Male stars are afforded a kind of complexity that not even Lawrence, with all her power and privilege, gets to enjoy. They’re allowed to be assholes (see Tom Hardy) or super earnest to the point of obnoxiousness (see Joseph Gordon Levitt), or messy (see Robert Downey Jr.), or overexposed (see Chris Pratt). They’re allowed to exist and thrive at the same time as other male stars. They are allowed to be “It” even after whatever made them “It” to begin with fades.
Lawrence was snippy with a reporter, and suddenly she’s public enemy number one. David O’Russell, who frequently casts Lawrence in his films (to play characters 10 and sometimes 20 years older than she actually is), is known for being difficult, hot-tempered and verbally abusive to female stars. His career is at its peak. Why is that?
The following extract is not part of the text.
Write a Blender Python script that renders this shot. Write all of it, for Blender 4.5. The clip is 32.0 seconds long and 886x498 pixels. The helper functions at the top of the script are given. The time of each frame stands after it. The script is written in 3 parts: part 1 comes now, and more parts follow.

I still don’t get the appeal of Jennifer Lawrence. I still have major issues with her obliviousness to her own privilege, but I’m done resenting her for a persona that has largely been thrust upon her. I fell into the trap of focusing my resentment on her and not the Hollywood system that props up actresses like her while largely ignoring actresses who, no matter their talent or charm, will never be granted “It girl” status simply because of their age or race.
This exclusion could be rectified if we resisted our urge to give every female star that comes to prominence a “type” that she can’t possibly live up to. There’s a reason why the Manic Pixie Dream Girl and Chill Girl and Bad Girl tropes become tedious: real women are far more nuanced, and far more interesting, than any archetype we can force upon them.